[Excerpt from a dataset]
/---

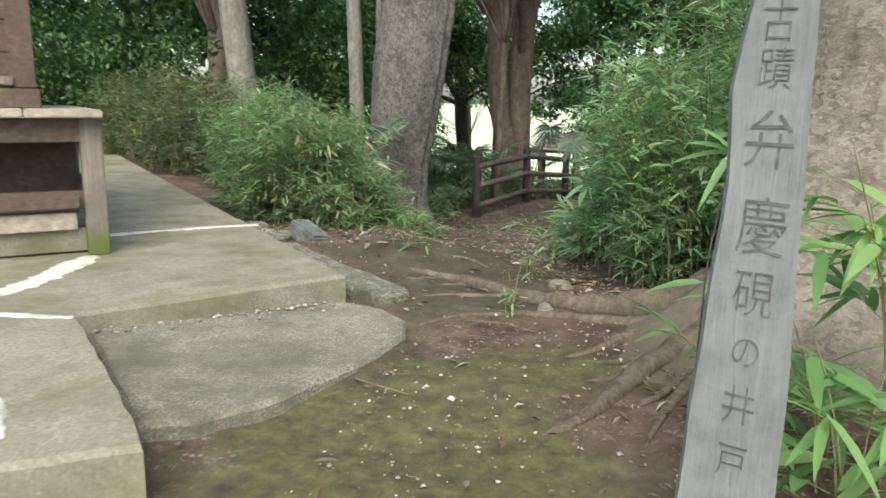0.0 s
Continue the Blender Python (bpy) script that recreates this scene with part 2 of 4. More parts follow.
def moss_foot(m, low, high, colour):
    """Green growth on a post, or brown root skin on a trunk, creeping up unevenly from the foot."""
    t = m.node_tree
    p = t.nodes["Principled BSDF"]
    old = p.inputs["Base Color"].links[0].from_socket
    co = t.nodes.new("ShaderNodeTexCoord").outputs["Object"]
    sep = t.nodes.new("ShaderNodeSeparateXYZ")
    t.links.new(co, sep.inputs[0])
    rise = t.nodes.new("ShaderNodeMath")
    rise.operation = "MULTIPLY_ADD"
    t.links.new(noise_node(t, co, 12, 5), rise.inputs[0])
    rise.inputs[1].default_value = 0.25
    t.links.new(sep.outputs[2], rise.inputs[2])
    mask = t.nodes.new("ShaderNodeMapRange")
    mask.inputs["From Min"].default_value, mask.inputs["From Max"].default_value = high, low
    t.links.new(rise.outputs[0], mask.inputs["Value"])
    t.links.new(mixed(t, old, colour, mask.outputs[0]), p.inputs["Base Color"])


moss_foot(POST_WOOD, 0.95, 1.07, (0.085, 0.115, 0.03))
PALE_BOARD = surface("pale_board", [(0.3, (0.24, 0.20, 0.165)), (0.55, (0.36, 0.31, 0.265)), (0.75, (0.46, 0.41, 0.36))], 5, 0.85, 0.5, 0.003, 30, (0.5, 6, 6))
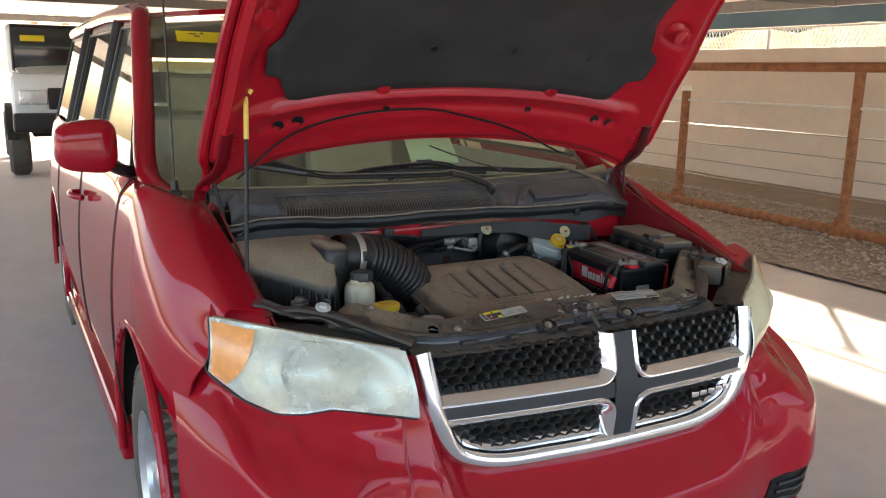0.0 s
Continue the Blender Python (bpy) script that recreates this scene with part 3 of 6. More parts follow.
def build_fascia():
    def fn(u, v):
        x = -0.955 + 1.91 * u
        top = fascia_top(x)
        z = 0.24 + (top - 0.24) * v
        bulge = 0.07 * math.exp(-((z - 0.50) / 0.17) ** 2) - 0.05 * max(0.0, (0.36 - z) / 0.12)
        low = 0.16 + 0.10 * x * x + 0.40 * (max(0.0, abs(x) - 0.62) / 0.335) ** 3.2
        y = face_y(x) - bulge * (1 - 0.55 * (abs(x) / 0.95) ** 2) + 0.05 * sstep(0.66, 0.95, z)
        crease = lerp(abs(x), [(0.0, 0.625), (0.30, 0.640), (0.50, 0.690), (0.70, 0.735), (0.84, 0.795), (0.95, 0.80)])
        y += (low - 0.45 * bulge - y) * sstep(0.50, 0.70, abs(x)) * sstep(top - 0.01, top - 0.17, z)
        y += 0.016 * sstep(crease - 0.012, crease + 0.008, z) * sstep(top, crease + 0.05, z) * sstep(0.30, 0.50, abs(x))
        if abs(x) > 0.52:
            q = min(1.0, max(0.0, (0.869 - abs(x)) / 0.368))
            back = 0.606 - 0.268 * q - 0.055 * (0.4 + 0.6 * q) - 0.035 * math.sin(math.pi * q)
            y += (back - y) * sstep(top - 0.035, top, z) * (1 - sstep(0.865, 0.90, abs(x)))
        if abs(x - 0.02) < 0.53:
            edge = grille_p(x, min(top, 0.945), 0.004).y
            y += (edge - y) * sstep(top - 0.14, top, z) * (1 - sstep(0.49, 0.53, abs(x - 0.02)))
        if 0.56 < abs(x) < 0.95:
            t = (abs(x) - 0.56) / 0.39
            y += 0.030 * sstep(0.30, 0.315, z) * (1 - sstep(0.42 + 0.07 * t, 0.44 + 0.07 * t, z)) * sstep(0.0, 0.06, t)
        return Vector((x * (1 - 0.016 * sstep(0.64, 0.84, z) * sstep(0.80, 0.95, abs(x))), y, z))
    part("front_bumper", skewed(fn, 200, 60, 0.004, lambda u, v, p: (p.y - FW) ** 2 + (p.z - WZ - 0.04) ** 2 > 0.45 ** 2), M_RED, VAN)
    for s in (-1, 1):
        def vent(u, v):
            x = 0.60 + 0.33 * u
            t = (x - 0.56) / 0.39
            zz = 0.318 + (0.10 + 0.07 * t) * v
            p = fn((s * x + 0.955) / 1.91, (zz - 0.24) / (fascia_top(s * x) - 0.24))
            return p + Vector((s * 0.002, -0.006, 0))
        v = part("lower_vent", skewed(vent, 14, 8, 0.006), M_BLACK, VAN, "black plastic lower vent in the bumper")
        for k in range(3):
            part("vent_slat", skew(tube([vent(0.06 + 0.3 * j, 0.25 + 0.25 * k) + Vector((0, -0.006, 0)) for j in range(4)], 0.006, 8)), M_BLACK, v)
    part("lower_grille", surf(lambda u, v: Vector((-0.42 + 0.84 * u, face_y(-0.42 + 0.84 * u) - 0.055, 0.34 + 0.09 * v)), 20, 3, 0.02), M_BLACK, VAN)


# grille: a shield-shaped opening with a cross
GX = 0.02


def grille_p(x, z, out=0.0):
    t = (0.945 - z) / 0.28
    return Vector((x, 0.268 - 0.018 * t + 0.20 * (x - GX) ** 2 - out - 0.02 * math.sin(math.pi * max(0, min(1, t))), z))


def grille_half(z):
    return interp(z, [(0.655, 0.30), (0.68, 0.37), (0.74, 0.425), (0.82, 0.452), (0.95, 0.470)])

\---

● **TASK REQUIREMENTS**
Working from the material above, transcribe it exactly while omitting pictures.

● **RESPONSE**
0.0 s
Continue the Blender Python (bpy) script that recreates this scene with part 2 of 4. More parts follow.
def moss_foot(m, low, high, colour):
    """Green growth on a post, or brown root skin on a trunk, creeping up unevenly from the foot."""
    t = m.node_tree
    p = t.nodes["Principled BSDF"]
    old = p.inputs["Base Color"].links[0].from_socket
    co = t.nodes.new("ShaderNodeTexCoord").outputs["Object"]
    sep = t.nodes.new("ShaderNodeSeparateXYZ")
    t.links.new(co, sep.inputs[0])
    rise = t.nodes.new("ShaderNodeMath")
    rise.operation = "MULTIPLY_ADD"
    t.links.new(noise_node(t, co, 12, 5), rise.inputs[0])
    rise.inputs[1].default_value = 0.25
    t.links.new(sep.outputs[2], rise.inputs[2])
    mask = t.nodes.new("ShaderNodeMapRange")
    mask.inputs["From Min"].default_value, mask.inputs["From Max"].default_value = high, low
    t.links.new(rise.outputs[0], mask.inputs["Value"])
    t.links.new(mixed(t, old, colour, mask.outputs[0]), p.inputs["Base Color"])


moss_foot(POST_WOOD, 0.95, 1.07, (0.085, 0.115, 0.03))
PALE_BOARD = surface("pale_board", [(0.3, (0.24, 0.20, 0.165)), (0.55, (0.36, 0.31, 0.265)), (0.75, (0.46, 0.41, 0.36))], 5, 0.85, 0.5, 0.003, 30, (0.5, 6, 6))
0.0 s
Continue the Blender Python (bpy) script that recreates this scene with part 3 of 6. More parts follow.
def build_fascia():
    def fn(u, v):
        x = -0.955 + 1.91 * u
        top = fascia_top(x)
        z = 0.24 + (top - 0.24) * v
        bulge = 0.07 * math.exp(-((z - 0.50) / 0.17) ** 2) - 0.05 * max(0.0, (0.36 - z) / 0.12)
        low = 0.16 + 0.10 * x * x + 0.40 * (max(0.0, abs(x) - 0.62) / 0.335) ** 3.2
        y = face_y(x) - bulge * (1 - 0.55 * (abs(x) / 0.95) ** 2) + 0.05 * sstep(0.66, 0.95, z)
        crease = lerp(abs(x), [(0.0, 0.625), (0.30, 0.640), (0.50, 0.690), (0.70, 0.735), (0.84, 0.795), (0.95, 0.80)])
        y += (low - 0.45 * bulge - y) * sstep(0.50, 0.70, abs(x)) * sstep(top - 0.01, top - 0.17, z)
        y += 0.016 * sstep(crease - 0.012, crease + 0.008, z) * sstep(top, crease + 0.05, z) * sstep(0.30, 0.50, abs(x))
        if abs(x) > 0.52:
            q = min(1.0, max(0.0, (0.869 - abs(x)) / 0.368))
            back = 0.606 - 0.268 * q - 0.055 * (0.4 + 0.6 * q) - 0.035 * math.sin(math.pi * q)
            y += (back - y) * sstep(top - 0.035, top, z) * (1 - sstep(0.865, 0.90, abs(x)))
        if abs(x - 0.02) < 0.53:
            edge = grille_p(x, min(top, 0.945), 0.004).y
            y += (edge - y) * sstep(top - 0.14, top, z) * (1 - sstep(0.49, 0.53, abs(x - 0.02)))
        if 0.56 < abs(x) < 0.95:
            t = (abs(x) - 0.56) / 0.39
            y += 0.030 * sstep(0.30, 0.315, z) * (1 - sstep(0.42 + 0.07 * t, 0.44 + 0.07 * t, z)) * sstep(0.0, 0.06, t)
        return Vector((x * (1 - 0.016 * sstep(0.64, 0.84, z) * sstep(0.80, 0.95, abs(x))), y, z))
    part("front_bumper", skewed(fn, 200, 60, 0.004, lambda u, v, p: (p.y - FW) ** 2 + (p.z - WZ - 0.04) ** 2 > 0.45 ** 2), M_RED, VAN)
    for s in (-1, 1):
        def vent(u, v):
            x = 0.60 + 0.33 * u
            t = (x - 0.56) / 0.39
            zz = 0.318 + (0.10 + 0.07 * t) * v
            p = fn((s * x + 0.955) / 1.91, (zz - 0.24) / (fascia_top(s * x) - 0.24))
            return p + Vector((s * 0.002, -0.006, 0))
        v = part("lower_vent", skewed(vent, 14, 8, 0.006), M_BLACK, VAN, "black plastic lower vent in the bumper")
        for k in range(3):
            part("vent_slat", skew(tube([vent(0.06 + 0.3 * j, 0.25 + 0.25 * k) + Vector((0, -0.006, 0)) for j in range(4)], 0.006, 8)), M_BLACK, v)
    part("lower_grille", surf(lambda u, v: Vector((-0.42 + 0.84 * u, face_y(-0.42 + 0.84 * u) - 0.055, 0.34 + 0.09 * v)), 20, 3, 0.02), M_BLACK, VAN)


# grille: a shield-shaped opening with a cross
GX = 0.02


def grille_p(x, z, out=0.0):
    t = (0.945 - z) / 0.28
    return Vector((x, 0.268 - 0.018 * t + 0.20 * (x - GX) ** 2 - out - 0.02 * math.sin(math.pi * max(0, min(1, t))), z))


def grille_half(z):
    return interp(z, [(0.655, 0.30), (0.68, 0.37), (0.74, 0.425), (0.82, 0.452), (0.95, 0.470)])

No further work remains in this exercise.